The decisive moment came with a massive cavalry charge, including the famous Polish Winged Hussars, which struck the Ottoman rear and flanks. The charge, one of the largest in recorded history, shattered the Ottoman lines. Kara Mustafa's forces broke and fled in disorder, abandoning their camp, siege equipment, and considerable supplies.
Sultan Mehmed IV held Kara Mustafa personally responsible for the catastrophe. The Grand Vizier was executed by strangulation with a silk cord in Belgrade on 25 December 1683 CE, the customary Ottoman method for high-ranking officials.
The defeat at Vienna was not an isolated setback but the beginning of a cascade of losses. The Holy League, now emboldened, launched a sustained counter-offensive. Hungary, which had been under Ottoman control or suzerainty for over 150 years, was lost. Belgrade itself fell temporarily to Habsburg forces in 1688 CE.
The Treaty of Karlowitz in 1699 CE formalised these losses and represented the first major peace agreement in which the Ottoman Empire ceded significant European territory. It established a precedent of Ottoman retreat before European military power that would continue, with occasional reversals, for the next two centuries.
From the perspective of Islamic history, the Battle of Vienna represents a turning point in the relationship between the Ottoman state and Christian Europe. Before 1683, the strategic initiative largely rested with the Ottomans.

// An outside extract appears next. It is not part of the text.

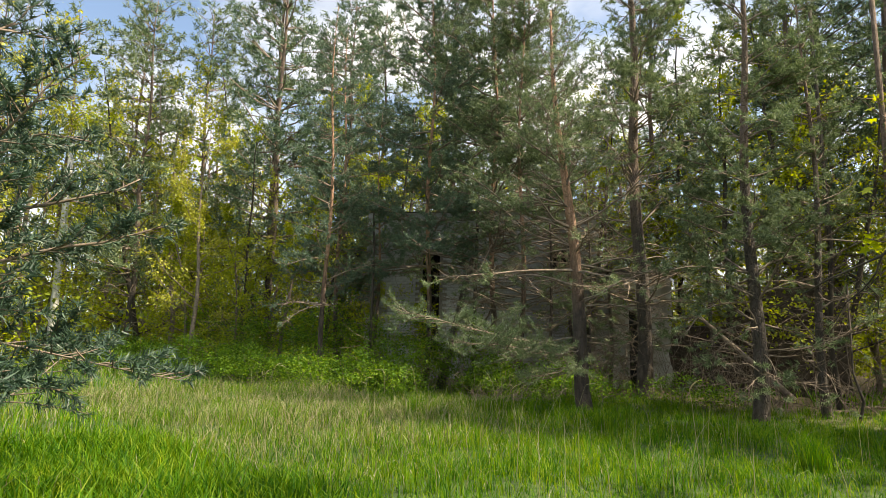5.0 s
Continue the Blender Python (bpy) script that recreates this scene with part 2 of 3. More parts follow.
def mesh(name, verts, tris, soft=True):
    """A mesh out of arrays of corners and triangles."""
    verts, tris = np.asarray(verts, np.float32).reshape(-1, 3), np.asarray(tris, np.int32).reshape(-1, 3)
    me = bpy.data.meshes.new(name)
    me.vertices.add(len(verts))
    me.vertices.foreach_set("co", verts.ravel())
    me.loops.add(tris.size)
    me.loops.foreach_set("vertex_index", tris.ravel())
    me.polygons.add(len(tris))
    me.polygons.foreach_set("loop_start", np.arange(0, tris.size, 3, dtype=np.int32))
    me.polygons.foreach_set("use_smooth", np.full(len(tris), soft))
    me.update(calc_edges=True)
    return me


class Heap:
    """Gathers pieces of geometry for one mesh."""
    def __init__(self):
        self.v, self.f, self.n = [], [], 0

    def add(self, v, f):
        v, f = np.asarray(v, float).reshape(-1, 3), np.asarray(f, int).reshape(-1, 3)
        self.v.append(v), self.f.append(f + self.n)
        self.n += len(v)

    def tube(self, points, radii, sides=6):
        pts, radii = np.asarray(points, float), np.asarray(radii, float)
        way = np.gradient(pts, axis=0)
        way /= np.linalg.norm(way, axis=1)[:, None] + 1e-9
        ref = np.where(np.abs(way[:, 2:3]) > 0.9, [[1.0, 0, 0]], [[0, 0, 1.0]])
        if abs(way[0, 2]) > 0.6:
            ref = np.tile([[1.0, 0.2, 0]], (len(pts), 1))
        u = np.cross(way, ref)
        u /= np.linalg.norm(u, axis=1)[:, None] + 1e-9
        w = np.cross(way, u)
        a = np.linspace(0, 2 * np.pi, sides, endpoint=False)
        ring = pts[:, None] + radii[:, None, None] * (np.cos(a)[None, :, None] * u[:, None] + np.sin(a)[None, :, None] * w[:, None])
        k, s = len(pts), sides
        i, j = np.meshgrid(np.arange(k - 1), np.arange(s), indexing="ij")
        q = [i * s + j, i * s + (j + 1) % s, (i + 1) * s + (j + 1) % s, (i + 1) * s + j]
        f = np.concatenate([np.stack([q[0], q[1], q[2]], -1).reshape(-1, 3), np.stack([q[0], q[2], q[3]], -1).reshape(-1, 3)])
        caps = [[(k - 1) * s, (k - 1) * s + m, (k - 1) * s + m + 1] for m in range(1, s - 1)]
        self.add(ring.reshape(-1, 3), np.concatenate([f, caps]))

    def box(self, lo, hi):
        (x0, y0, z0), (x1, y1, z1) = lo, hi
        v = [(x, y, z) for x in (x0, x1) for y in (y0, y1) for z in (z0, z1)]
        f = [(0, 1, 3), (0, 3, 2), (4, 6, 7), (4, 7, 5), (0, 4, 5), (0, 5, 1), (2, 3, 7), (2, 7, 6), (0, 2, 6), (0, 6, 4), (1, 5, 7), (1, 7, 3)]
        self.add(v, f)

    def done(self, name, soft=True):
        if not self.v:
            return mesh(name, np.zeros((3, 3)), [(0, 1, 2)])
        return mesh(name, np.concatenate(self.v), np.concatenate(self.f), soft)


def part(name, me, mat, parent=None, label=""):
    ob = new(name, me)
    if not me.materials:
        me.materials.append(mat)
    ob.parent = parent
    if name in ("twig_tangle", "branching", "cane_tangle", "crown", "dry_needles", "foliage", "trunk_stand"):
        ob["kind"] = "stuff"
    return tagged(ob, label)


def thing(name, place, label, category, group="", kind=""):
    ob = new(name)
    ob.empty_display_size = 0.2
    ob.matrix_basis = Matrix.Translation(place)
    return tagged(ob, label, category, group, kind)


def rnd(seed):
    return np.random.default_rng(seed)


def unit(v):
    return v / (np.linalg.norm(v, axis=-1, keepdims=True) + 1e-9)


def any_way(rng, n):
    return unit(rng.normal(size=(n, 3)))


def needles(heap, starts, ways, rng, count, length, width, shoot):
    """Brushes of needles round short shoots."""
    p, d = np.repeat(np.asarray(starts, float), count, 0), np.repeat(unit(np.asarray(ways, float)), count, 0)
    n = len(p)
    radial = any_way(rng, n)
    radial = unit(radial - (radial * d).sum(1)[:, None] * d)
    along = rng.random((n, 1))
    base = p + d * along * shoot
    way = unit(d * (0.35 + 0.9 * rng.random((n, 1))) + radial)
    side = unit(np.cross(way, any_way(rng, n))) * width * 0.5
    tip = base + way * length * (0.7 + 0.5 * rng.random((n, 1)))
    v = np.stack([base - side, base + side, tip], 1).reshape(-1, 3)
    heap.add(v, np.arange(n * 3).reshape(-1, 3))


def leaves(heap, places, ways, rng, size, droop=0.3, fold=0.25):
    """Leaves of four corners, folded along the midrib."""
    p, d = np.asarray(places, float), unit(np.asarray(ways, float) - [0, 0, droop])
    n = len(p)
    s = size * (0.6 + 0.7 * rng.random((n, 1)))
    flat = unit(np.cross(d, unit(any_way(rng, n) * 0.8 + [0, 0, 1.0])))
    up = np.cross(flat, d)
    a, b = p, p + d * s
    l = p + d * s * 0.45 + flat * s * 0.34 + up * s * fold * 0.5
    r = p + d * s * 0.45 - flat * s * 0.34 + up * s * fold * 0.5
    i = np.arange(n)[:, None] * 4
    heap.add(np.stack([a, l, b, r], 1).reshape(-1, 3), np.concatenate([i + [0, 1, 2], i + [0, 2, 3]]))


def maple_leaves(heap, places, ways, rng, size):
    """Five-lobed leaves that hang from their stalks."""
    p, d = np.asarray(places, float), unit(np.asarray(ways, float) - [0, 0, 0.55])
    n = len(p)
    s = size * (0.55 + 0.75 * rng.random((n, 1)))
    flat = unit(np.cross(d, unit(any_way(rng, n) * 0.7 + [0, 0, 1.0])))
    up = np.cross(flat, d)
    shape = [(0, 0), (-0.42, 0.1), (-0.26, 0.34), (-0.6, 0.62), (-0.22, 0.62), (0, 1.05), (0.22, 0.62), (0.6, 0.62), (0.26, 0.34), (0.42, 0.1)]
    v = np.stack([p + flat * s * a + d * s * b - up * s * 0.35 * (abs(a) + 0.3 * b * b) for a, b in shape], 1)
    i = np.arange(n)[:, None] * 10
    f = [(0, 1, 2), (0, 2, 8), (0, 8, 9), (2, 3, 4), (2, 4, 8), (4, 6, 8), (4, 5, 6), (6, 7, 8)]
    heap.add(v.reshape(-1, 3), np.concatenate([i + list(t) for t in f]))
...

After it, the dynamic reversed permanently.
Muslim historians have identified several factors in the defeat: overextension of supply lines, failure to secure the flanks against relief forces, internal political rivalries within the Ottoman command structure, and the growing technological and organisational advantages of European armies.
The battle also illustrates a recurring theme in Islamic political history noted by Ibn Khaldun centuries earlier: the cycle of imperial rise and decline. The Ottoman state, though it would endure for another two and a half centuries, had passed its zenith of military expansion. The empire's later reformers, from the Tulip Period through the Tanzimat, would grapple with the strategic realities that the defeat at Vienna first made undeniable.
The loss did not diminish the Ottoman Empire's significance as a Muslim polity, but it forced a fundamental reassessment of its position in the wider world, one whose consequences shaped the modern Muslim experience of European dominance and the eventual dissolution of the last great Islamic caliphal state in 1924 CE.